A lot of my worry was relieved this year at GenCon, when I was able to try out the game at Games on Demand. Trevis ran us through character creation and a short game that really opened my eyes to the way the system works and all the possibilities it opens up.
And it was fun.
So I decided to run Apocalypse World as my next game. I put together an invitation, sent it out to my gaming group ((I’ve got about sixteen or so people in my extended gaming group. No one game can accommodate everyone.)), putting the cap on the group at five, with a minimum of two players. Within twenty-four hours, I had five players, but lost one due to scheduling conflicts. I opened up the recruitment for one more day, but no one else jumped in, so we’re set to begin play with four players.
I sent each of them a set of the available playbooks to pick from, but warned them not to go too far with character creation, which we will be doing at the first session. Still, they’ve made some choices about what they’d like to play:
- Michael is looking at playing either the Touchstone or the Quarantine.
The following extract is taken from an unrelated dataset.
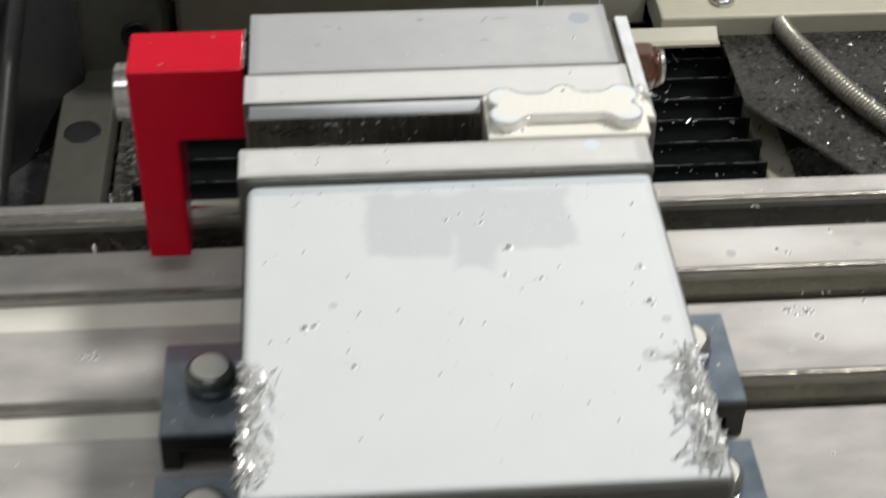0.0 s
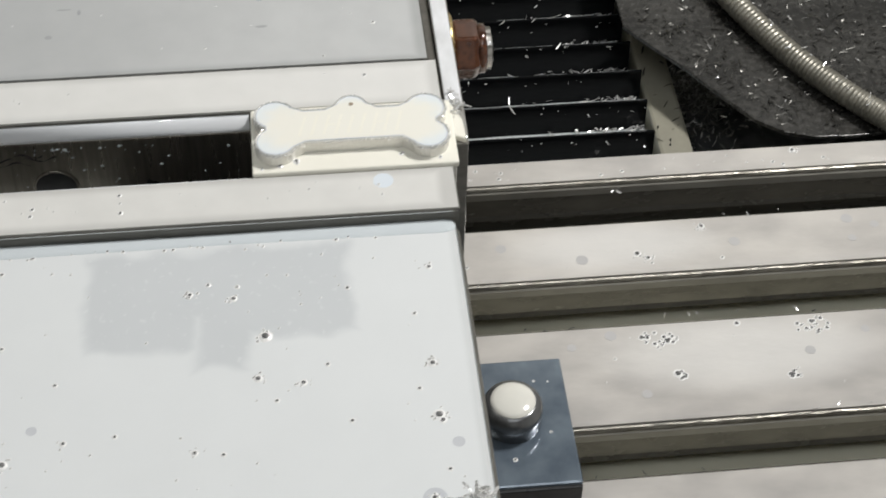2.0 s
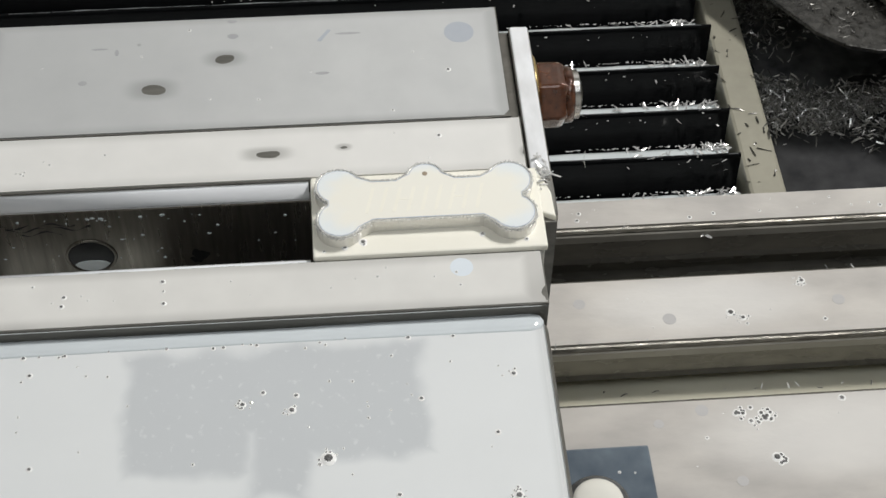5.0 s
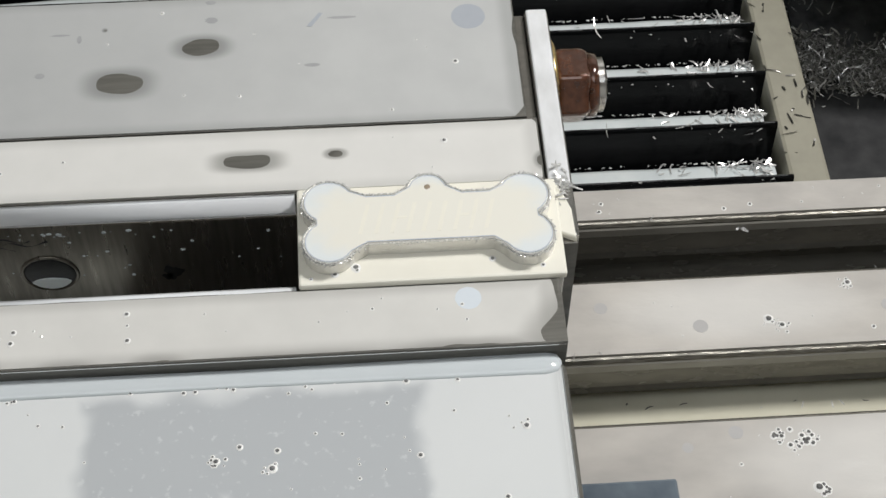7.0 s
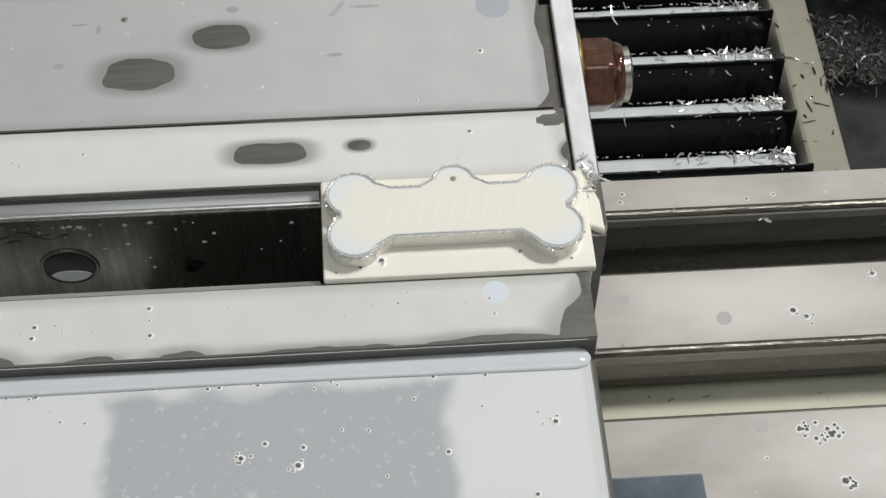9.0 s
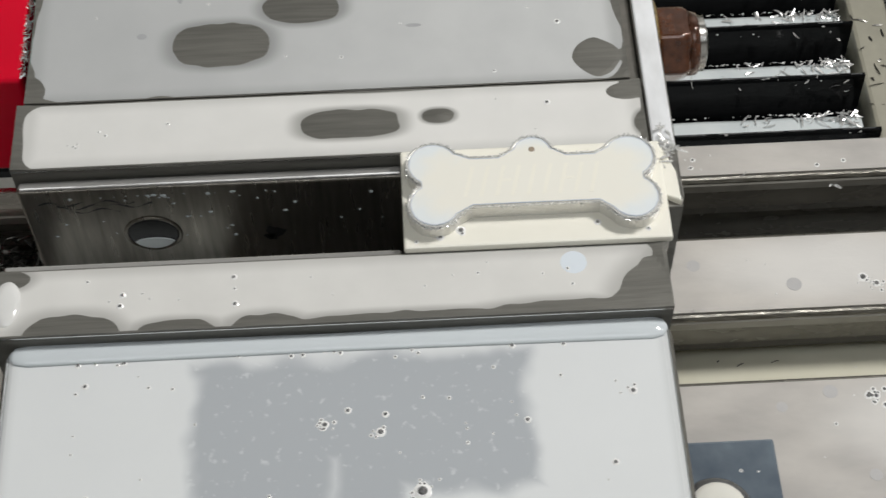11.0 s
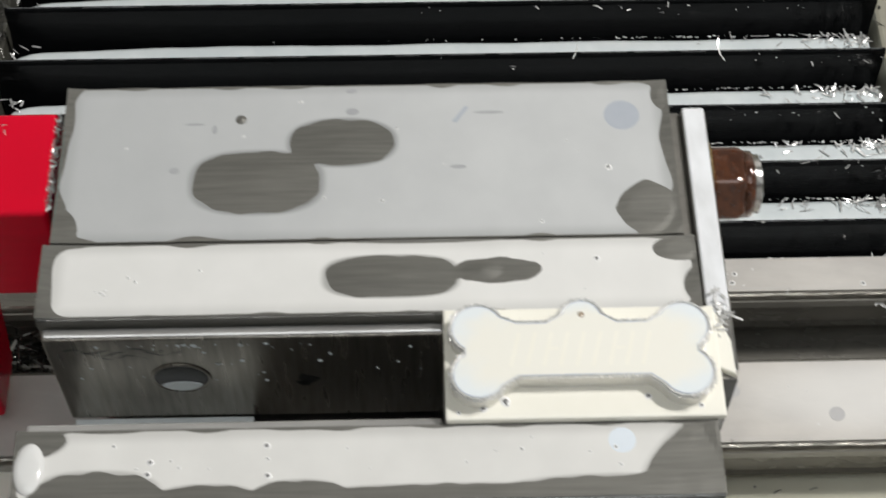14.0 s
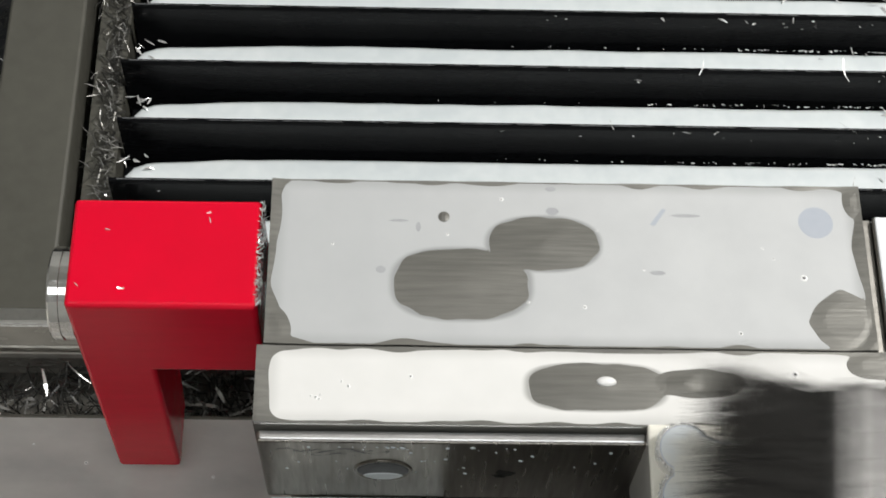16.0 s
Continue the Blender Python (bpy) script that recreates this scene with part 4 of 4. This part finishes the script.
def workpiece():
    rng = random.Random(51)
    w = thing("workpiece", "aluminium blank milled into a bone-shaped tag, wet with cream coolant", "workpiece")
    part("stock", boxed(0.0138, 0.0640, -0.0221, -0.0002, 0.070, 0.0985, bevel=0.0003), ALU, w, "aluminium stock block")
    part("stock_coolant", boxed(0.0136, 0.0645, -0.0226, 0.0004, 0.0984, 0.1003, bevel=0.0005), CREAM, w, "cream coolant covering the stock")
    b = part("bone_tag", prism(bone_outline(), 0.1000, 0.1036, 0.0002), ALU, w, "bone-shaped tag with bright cut edges")
    inner = part("tag_coolant", prism(bone_outline(0.00045), 0.1034, 0.10385, 0.0002), tag_material(), b, "cream coolant turning bluish at the tag's ends")
    part("ring_hole", lathe([(0.0007, -0.0001), (0.0006, 0.00002), (0.0002, 0.00003)], "z", (0.0390, -0.0032, 0.10386), 16), HOLE_STAIN, inner, "start of the ring hole", True)
    for inset, wide, high, material, label in ((0.00002, 0.00022, 0.10392, CHIP, "bright burred rim of the tag"), (0.0005, 0.0002, 0.10387, RIM_LINE, "thin bluish line inside the rim")):
        ring = bmesh.new()
        outer, inward = bone_outline(inset), bone_outline(inset + wide)
        rings = [[ring.verts.new((px, py, z)) for px, py in o] for o, z in ((outer, 0.1033), (outer, high), (inward, high), (inward, 0.1036))]
        for p, q in zip(rings, rings[1:]):
            for k in range(len(p)):
                ring.faces.new((p[k], p[(k + 1) % len(p)], q[(k + 1) % len(q)], q[k]))
        part("tag_rim", ring, material, b, label)
    # the faint engraving cannot be read: slanting strokes of its size
    for k in range(9):
        x = 0.0252 + 0.0030 * k
        bm = prism([(x, -0.0138), (x + 0.0008, -0.0138), (x + 0.0026, -0.0068), (x + 0.0018, -0.0068)], 0.1038, 0.10389)
        part("engraved_stroke", bm, CREAM, inner)
        if k in (2, 6):
            bm = prism([(x + 0.0009, -0.0105), (x + 0.0034, -0.0105), (x + 0.0036, -0.0099), (x + 0.0011, -0.0099)], 0.1038, 0.10388)
            part("engraved_stroke", bm, CREAM, inner)

    def burr(r):
        k = r.randrange(len(OUT))
        p, q = OUT[k], OUT[(k + 1) % len(OUT)]
        f = r.random()
        return (p[0] + (q[0] - p[0]) * f, p[1] + (q[1] - p[1]) * f, 0.1034), 0.8
    OUT = bone_outline(-0.00005)
    tagged(flakes("burr_litter", CHIP, 760, burr, 0.0009, rng, b), "tiny bright burrs on the cut edge", kind="stuff")
    bubbles([(0.0205, -0.0203, 0.0006), (0.0245, -0.0190, 0.0007), (0.0247, -0.0197, 0.0004), (0.0505, -0.0185, 0.0005), (0.0600, -0.0205, 0.0004), (0.0160, -0.0212, 0.0003)], rng, w, 0.1003)


# ---- stops ----


def work_stop():
    s = thing("work_stop", "bright steel stop plate bolted to the end of the rear jaw", "work stop")
    part("plate", boxed(0.0630, 0.0680, -0.0130, 0.0470, 0.040, 0.0992, bevel=0.0006), BRIGHT_STEEL, s)
    part("plate_film", boxed(0.0632, 0.0676, -0.0010, 0.0467, 0.0991, 0.0999, bevel=0.0004), STREAKED, s, "coolant along the plate's edge")
    part("nose", prism([(0.0640, -0.0145), (0.0676, -0.0145), (0.0676, -0.004), (0.0660, 0.0), (0.0640, 0.0)], 0.045, 0.0985, 0.0003), DARK_STEEL, s, "plate nose against the workpiece")
    part("coolant_bridge", prism([(0.0630, -0.0120), (0.0672, -0.0142), (0.0670, -0.0070), (0.0650, -0.0010), (0.0630, -0.0015)], 0.0984, 0.1000, 0.0004), CREAM, s,
         "cream coolant bridging stop and workpiece")
    tagged(flakes("foil_litter", CHIP, 26, lambda r: ((0.0655 + r.gauss(0, 0.0010), r.uniform(-0.006, 0.004), 0.1002), 0.5), 0.0030, random.Random(63), s), "crumpled bright foil chips on the stop", kind="stuff")
    y, z = 0.0385, 0.084
    part("washer", lathe([(0.0101, 0.0679), (0.0104, 0.0681), (0.0104, 0.0691), (0.0096, 0.0696)], "x", (0, y, z), 36), BRASS, s, "yellow zinc washer", True)
    nut = part("nut", lathe([(0.0074, 0.0687), (0.0086, 0.0700), (0.0086, 0.0755), (0.0076, 0.0770), (0.0055, 0.0771)], "x", (0, y, z), 6), RUST, s, "rust-brown hexagon nut")
    round_off(nut, 0.0008)
    part("nut_collar", lathe([(0.0071, 0.0765), (0.0069, 0.0785), (0.0056, 0.0790)], "x", (0, y, z), 32), RUST, nut, "", True)
    prof = []
    for k in range(5):
        prof += [(0.0062, 0.0780 + 0.0005 * k), (0.0057, 0.0782 + 0.0005 * k)]
    part("threaded_end", lathe(prof + [(0.0040, 0.0808), (0.0012, 0.0810)], "x", (0, y, z), 32), BRIGHT_STEEL, s, "wet threaded bolt end", True)


def red_bracket():
    r = thing("red_bracket", "glossy red plastic hook bracket at the end of the rear jaw", "bracket")
    x0, x1, xm = -0.1020, -0.0632, -0.0865
    pts = [(x0, 0.097), (x1, 0.097), (x1, 0.0705), (xm, 0.0705), (xm + 0.0005, 0.024), (x0 + 0.0015, 0.024)]
    bm = bmesh.new()
    face = bm.faces.new([bm.verts.new((x, 0.0255 - 0.11 * (0.097 - z), z)) for x, z in pts])
    g = bmesh.ops.extrude_face_region(bm, geom=[face])
    for vtx in (q for q in g["geom"] if isinstance(q, bmesh.types.BMVert)):
        vtx.co.y = 0.0500 if vtx.co.z > 0.06 else 0.0330
    bmesh.ops.bevel(bm, geom=bm.edges[:], offset=0.0010, segments=3, profile=0.5, affect="EDGES")
    part("hook", bm, RED, r)
    part("pin", lathe([(0.0098, -0.1018), (0.0098, -0.1040), (0.0094, -0.1041), (0.0094, -0.1044), (0.0098, -0.1045), (0.0098, -0.1064), (0.0094, -0.1068), (0.002, -0.1068)], "x", (0, 0.0345, 0.0835), 40), BRIGHT_STEEL, r, "bright turned steel pin")
    rng = random.Random(61)

    def rim(q):
        return (-0.0631 + q.uniform(-0.0006, 0.0006), q.uniform(0.026, 0.0495), 0.0972), 0.6
    tagged(flakes("rim_chip_litter", CHIP, 130, rim, 0.0012, rng, r), "bright chips along the bracket's edge", kind="stuff")
    tagged(flakes("chip_litter", CHIP, 5, lambda q: ((q.uniform(-0.1, -0.065), q.uniform(0.027, 0.048), 0.0972), 0.2), 0.0016, rng, r), "single bright chips", kind="stuff")


# ---- brush ----


def brush():
    """Bristles point to -x, the brush's middle line on the x axis, the ferrule's upper face upwards."""
    b = thing("brush", "black paintbrush with dark bristles sweeping over the vise", "brush", table=False)
    rng = random.Random(71)
    verts, faces = [], []
    for _ in range(2000):
        y, z = rng.uniform(-0.0235, 0.0235), rng.uniform(-0.0045, 0.0045)
        ln = rng.uniform(0.017, 0.0245)
        sy, sz = rng.gauss(0, 0.0022) + y * 0.08, rng.gauss(0, 0.0020) + z * 0.25
        k = len(verts)
        w = 0.00011 if rng.random() < 0.93 else 0.00017
        for f in (0.0, 0.55, 1.0):
            p = (-ln * f, y + sy * f * f, z + sz * f * f - 0.002 * f * f)
            t = w * (1 - 0.6 * f)
            verts += [(p[0], p[1] - t, p[2] - t * 0.6), (p[0], p[1] + t, p[2] - t * 0.6), (p[0], p[1], p[2] + t)]
        for s in (0, 3):
            for e in range(3):
                faces.append((k + s + e, k + s + (e + 1) % 3, k + s + 3 + (e + 1) % 3, k + s + 3 + e))
    me = bpy.data.meshes.new("bristles")
    me.from_pydata(verts, [], faces)
    me.materials.append(BRISTLE)
    ob = new("bristles", me)
    ob.parent = b
    tagged(ob, "wet black bristles", kind="stuff")
    part("ferrule", boxed(0.0, 0.0235, -0.0250, 0.0250, -0.0058, 0.0058, bevel=0.0022, segs=3), FERRULE, b, "dark metal ferrule")
    for x in (0.0022, 0.0072, 0.0205):
        part("ferrule_bead", boxed(x - 0.0008, x + 0.0008, -0.0252, 0.0252, -0.0064, 0.0064, bevel=0.0007), BEAD_STEEL, b, "bright raised bead")
    for k in range(9):
        part("ferrule_dimple", lathe([(0.0005, 0.0056), (0.0004, 0.0061), (0.0001, 0.0062)], "z", (0.0047, -0.020 + 0.005 * k, 0), 10), BEAD_STEEL, b, "", True)
    pts = []
    for k in range(17):
        u = k / 16
        pts.append((0.0235 + 0.006 * u, 0.0255 - 0.0005 * u))
    for k in range(17):
        u = k / 16
        pts.append((0.0295 + 0.095 * u, 0.0110 + 0.0140 * (1 - u) ** 6 + 0.001 * u))
    full = pts + [(x, -y) for x, y in reversed(pts)]
    bm = prism(full, -0.0062, 0.0062, 0.002)
    part("brush_handle", bm, PLASTIC, b, "black plastic grip")
    return b




def flicked_drop():
    d = lathe([(0.0021, 0.0), (0.0018, 0.0005), (0.001, 0.0008), (0.0002, 0.0009)], "z", (0, 0, 0), 28)
    bmesh.ops.scale(d, vec=(1, 0.55, 1), verts=d.verts)
    return tagged(part("coolant_drop", d, MILK, smooth=True), "white drop of coolant that fell from the brush", "coolant")


# (seconds, x, y, z, turn about z in degrees): poses of the brush in the table's space
BRUSH = [
    (0.0, 0.3, -0.4, 0.22, 0),
    (14.5, 0.24, -0.28, 0.18, 0),
    (14.8, 0.0735, -0.0705, 0.12, 0),
    (14.9, 0.0445, -0.0305, 0.12, -1),
    (15.0, 0.0135, -0.0235, 0.12, -1),
    (15.1, 0.0085, -0.0225, 0.12, -2),
    (15.2, 0.0355, -0.0265, 0.12, -4),
    (15.3, 0.0415, -0.0485, 0.12, -1),
    (15.4, 0.0575, -0.0155, 0.12, -11),
    (15.5, 0.0145, -0.0115, 0.12, -4),
    (15.6, 0.0445, -0.0275, 0.12, -1),
    (15.7, 0.0455, -0.0525, 0.12, -1),
    (15.8, 0.0475, -0.0165, 0.12, -11),
    (15.9, 0.0065, -0.0255, 0.12, -3),
    (16.0, 0.0415, -0.0245, 0.12, -6),
]

enclosure()
column()
bed()
right_tray()
for trickle_x in (0.0625, 0.0920):
    tube("coolant_trickle", [(trickle_x, 0.229, 0.012), (trickle_x + 0.0002, 0.2288, -0.01), (trickle_x, 0.2288, -0.03), (trickle_x + 0.0003, 0.2288, -0.052)], 0.0005, MENISCUS,
         "thin trickle of coolant running off the cover", "coolant")
conduit()
tube("hose", [(-0.172, 0.24, 0.03), (-0.180, 0.20, -0.01), (-0.184, 0.15, -0.045), (-0.185, 0.10, -0.065), (-0.187, 0.05, -0.069)], 0.006, PLASTIC, "black rubber hose beside the bellows bed", "hose")
bellows()
table()
clamp_block(0.0645, 0.0930, -0.0725, -0.0310)
clamp_block(0.0640, 0.0905, -0.1310, -0.0890)
clamp_block(-0.0915, -0.0640, -0.0765, -0.0355)
clamp_block(-0.0915, -0.0640, -0.1340, -0.0930)
vise()
workpiece()
work_stop()
red_bracket()
BRUSH_THING = brush()
DROP_THING = flicked_drop()


def motions():
    times = [t for t, _ in SLIDE]
    for ob in ON_TABLE:
        base = ob.matrix_basis.copy()
        walk(ob, [(t, Matrix.Translation((0, -slide(t), 0)) @ base) for t in times])
    for ob in FILMS:
        base = ob.matrix_basis.copy()
        dry = DRYING[ob.name]
        rows = sorted(set(times + [t for t, _ in dry]))

        def sunk(t):
            for (a, p), (c, q) in zip(dry, dry[1:]):
                if a <= t <= c:
                    return DROP * (1 - (p + (q - p) * (t - a) / (c - a)))
        walk(ob, [(t, Matrix.Translation((0, -slide(t), sunk(t))) @ base) for t in rows])
    for ob, depth in RUNOFF:
        base = ob.matrix_basis.copy()
        rows = [(t, 0.0) for t in times if t < 8.2] + [(8.2, 0.0), (9.4, 0.6), (10.6, 1.0), (16.0, 1.0)]
        walk(ob, [(t, Matrix.Translation((0, -slide(t), -depth * k)) @ base) for t, k in rows])
    for ob, i in FOLD_PARTS:
        walk(ob, [(t, pose(0, fold_y(i, t), 0)) for t in times])
    rest = (0.0060, 0.0090, JAW_Z + 0.0002)
    rows = [(t, pose(x - 0.008, y - slide(t) + 0.018, z - 0.002)) for t, x, y, z, a in BRUSH if t <= 15.0]
    rows += [(t, pose(rest[0], rest[1] - TRAVEL, rest[2])) for t in (15.1, 15.2, 15.5, 16.0)]
    walk(DROP_THING, rows)
    walk(BRUSH_THING, [(t, pose(x, y - slide(t), z, 0, 8, a)) for t, x, y, z, a in BRUSH])


motions()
- Sandy is considering the Hoarder.
- Elliot has fixed on the Gunlugger.
- Chris has chosen the Savvyhead.
And my brain is whirling with half-formed potential ideas for the game, but I can’t do anything with them, because we don’t have any details of the world worked out, and we won’t until the game starts and the players start helping with that bit. Y’know, the whole bit about asking provocative questions and stuff.
So, I’m finding it a little frustrating not being able to do any of my usual prep for the game. I’m reading and re-reading the Apocalypse World rules, and looking at the various playsheets, but I can’t start creating NPCs or describing the environment or plotting  big threats or anything like that, because that’s not how the game works.
I must be content to wait. The first session is scheduled for Friday, January 4. Despite my trepidations with the structure of the game, I’m really looking forward to it.
MCs do not roll dice. All the rolls are done by the players, and the MC just reacts to the rolls. This is such a strange idea to me that it feels like cheating – a player flubs a roll, and I just get to inflict damage on the character? I don’t need to make a to-hit roll? Man, it feels like I’m getting away with something.
It does. “Hard Moves” are even more fiat-driven.